An example could be organising all forestry workers, or campaigning for health and safety rights of sub-contractors. A combination of tactics should be employed - recruiting, industrial action, media, legal, lobbying the department of labour etc. COSATU affiliates should engage in struggles to prevent or limit use of casual labour, sub-contracted labour and especially labour brokers in their workplaces.
Where these forms of employment exist or cannot be prevented, affiliates should try - through struggle and negotiation - to limit the differences in wages and conditions between such workers and permanent workers. The vulnerability and isolation of many vulnerable workers in the workplace often makes collective approaches difficult. COSATU NOBs and the organising department should assist affiliates to identify the specific capacities they may need in order to pursue such strategies effectively and consistently, eg specialised officials, health and safety officers, specific departments or teams, lawyers etc.
Some officials and shopstewards do not take the problems and grievances of non-standard workers in their workplaces seriously, and even regard them as second-class workers.
Even where officials and shopstewards do not hold these views, union practices may tend to exclude non-standard workers and their interests. Building campaigns, establishing complaints services and other strategies outlined above, will help to change this.

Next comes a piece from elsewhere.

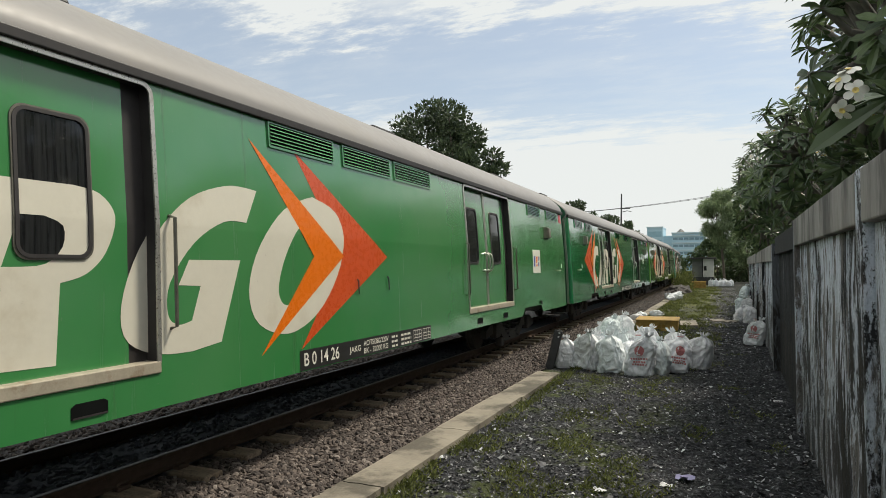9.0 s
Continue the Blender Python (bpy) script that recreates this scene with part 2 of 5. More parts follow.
M_BOGIE = plain("bogie_dust", (0.045, 0.041, 0.038), 0.88, vary=0.3, scale=7, dirt=((0.085, 0.068, 0.052), 0.5, 0.66, 0.5))
M_WHEEL = plain("wheel_steel", (0.05, 0.042, 0.037), 0.75, metal=0.1, vary=0.3, scale=8)
M_WHITE = plain("cream_paint", (0.68, 0.64, 0.54), 0.32, vary=0.05, scale=2, dirt=((0.45, 0.38, 0.27), 0.54, 0.75, 0.5))
M_RED = plain("red_paint", (0.55, 0.025, 0.02), 0.28, vary=0.03, scale=2)
M_ORANGERED = plain("orange_red_paint", (0.62, 0.085, 0.02), 0.28, vary=0.03, scale=2)
M_ORANGE = plain("orange_paint", (0.80, 0.17, 0.01), 0.28, vary=0.03, scale=2)
M_PLATE = plain("plate_black", (0.018, 0.018, 0.018), 0.5, vary=0.3, scale=6)
M_LETTER = plain("stencil_white", (0.72, 0.70, 0.62), 0.5, vary=0.08, scale=8)
M_BLUE = plain("logo_blue", (0.02, 0.04, 0.28), 0.4, vary=0.05)
M_LAMP = plain("galvanised_housing", (0.24, 0.21, 0.17), 0.5, metal=0.4, vary=0.3, scale=12)
M_PINK = plain("faded_red_label", (0.50, 0.07, 0.09), 0.5, vary=0.12, scale=9)
M_DARK = plain("recess_shade_black", (0.008, 0.009, 0.009), 0.9, vary=0.3, spec=0.05)
M_SACKRED = plain("sack_print", (0.47, 0.17, 0.17), 0.65, vary=0.3, scale=14)
M_YELLOW = plain("yellow_crate_paint", (0.37, 0.23, 0.055), 0.7, vary=0.22, scale=4, bump=0.2, dirt=((0.17, 0.11, 0.04), 0.47, 0.66, 0.7))
M_BARK = plain("bark", (0.11, 0.09, 0.07), 0.9, vary=0.4, scale=6, bump=0.8, dist=0.02)
M_PBARK = plain("frangipani_bark", (0.17, 0.16, 0.14), 0.85, vary=0.3, scale=9, bump=0.4)
M_LEAF_P = leaf_mat("frangipani_leaf", (0.034, 0.062, 0.026), (0.125, 0.175, 0.075), 0.33, 0.3)
M_LEAF_D = leaf_mat("dense_tree_leaf", (0.022, 0.042, 0.016), (0.07, 0.105, 0.035), 0.45, 0.25)
M_LEAF_B = leaf_mat("big_tree_leaf", (0.032, 0.052, 0.028), (0.085, 0.115, 0.055), 0.55, 0.25)
M_LEAF_L = leaf_mat("light_tree_leaf", (0.15, 0.21, 0.11), (0.34, 0.41, 0.23), 0.55, 0.5)
M_WEED = leaf_mat("weed_leaf", (0.045, 0.058, 0.014), (0.18, 0.20, 0.05), 0.7, 0.3)
M_PETAL = plain("white_petal", (0.80, 0.79, 0.72), 0.5, vary=0.05, scale=20)
M_PETALY = plain("yellow_throat", (0.80, 0.62, 0.20), 0.5, vary=0.1, scale=20)
M_SCRAP = plain("plastic_scrap", (0.55, 0.55, 0.56), 0.5, vary=0.2, scale=8)
M_SCRAPB = plain("violet_plastic", (0.20, 0.19, 0.34), 0.5, vary=0.2, scale=8)
M_HUTW = plain("hut_whitewash", (0.62, 0.61, 0.58), 0.85, vary=0.12, scale=1.2, dirt=((0.35, 0.33, 0.3), 0.5, 0.7, 0.6))
M_HUTG = plain("hut_shade_and_roof_grey", (0.20, 0.20, 0.19), 0.85, vary=0.2, scale=2)
M_TIN = plain("dark_tin_roof", (0.05, 0.048, 0.05), 0.6, metal=0.3, vary=0.3, scale=3)
M_BLD = plain("pale_blue_cladding", (0.40, 0.58, 0.68), 0.5, vary=0.08, scale=0.2)
M_BLDW = plain("white_band", (0.50, 0.62, 0.69), 0.6, vary=0.06, scale=0.3)
M_BLDG = plain("office_glass", (0.16, 0.26, 0.33), 0.12, vary=0.2, scale=0.4)
M_POLE = plain("pole_concrete", (0.10, 0.10, 0.10), 0.8, vary=0.2)


def glass_mat():
    m, nt, b = blank("tinted_window")
    v = coords(nt)
    c = ramp(nt, noise_tex(nt, coords(nt, (1, 14, 0.5)), 2.2, 3), [(0.35, (0.007, 0.008, 0.009)), (0.7, (0.032, 0.033, 0.034))])
    nt.links.new(c, b.inputs["Base Color"])
    b.inputs["Roughness"].default_value = 0.06
    b.inputs["IOR"].default_value = 1.5
    return m


M_GLASS = glass_mat()


def sleeper_mat():
    """Weathered timber; the stretch between the rails carries the train's shade in its colour."""
    m, nt, b = blank("sleeper_timber")
    v = coords(nt, (0.6, 5, 5))
    n1, n2 = noise_tex(nt, v, 4, 7, 0.7), noise_tex(nt, coords(nt), 26, 4)
    c = ramp(nt, n1, [(0.3, (0.12, 0.085, 0.055)), (0.7, (0.36, 0.28, 0.20))])
    c = mixed(nt, band(nt, n2, 0.52, 0.66, 0, 0.6), c, (0.07, 0.055, 0.045))
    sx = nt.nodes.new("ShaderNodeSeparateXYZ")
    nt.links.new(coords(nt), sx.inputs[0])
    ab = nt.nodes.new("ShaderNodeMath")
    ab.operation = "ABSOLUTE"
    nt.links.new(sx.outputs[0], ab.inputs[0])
    # dark tone painted across the middle for shade under the wagons
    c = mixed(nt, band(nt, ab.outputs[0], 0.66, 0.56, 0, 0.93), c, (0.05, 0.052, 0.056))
    nt.links.new(c, b.inputs["Base Color"])
    b.inputs["Roughness"].default_value = 0.9
    nt.links.new(bumped(nt, n1, 0.6, 0.01), b.inputs["Normal"])
    return m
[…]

In addition, we recommend:. COSATU and affiliates should develop the capacity to use the wage board effectively to set minimum wages and conditions; this means being able to gather the data to support demands, and mobilising campaigns in support of these demands. COSATU and affiliates need to make continuous use of the various instruments for monitoring and policing compliance with these minimums - the bargaining councils, the labour department - and put constant pressure on these to improve their capacity and performance.
COSATU and affiliates should equip shopstewards - through education programmes and manuals - to monitor compliance with basic conditions and minimum standards in their workplaces, and encourage them to defend all workers against non-compliance by employers.
It should investigate the possibility of banning labour brokers where the sole purpose is to reduce labour costs, or at least strengthening regulation of them and penalties for breaking regulations. COSATU should campaign for a national minimum wage, indexed to collective bargaining outcomes, to protect vulnerable workers.
The same criteria should be laid down for assistance to any small businesses via small business development or financing agencies.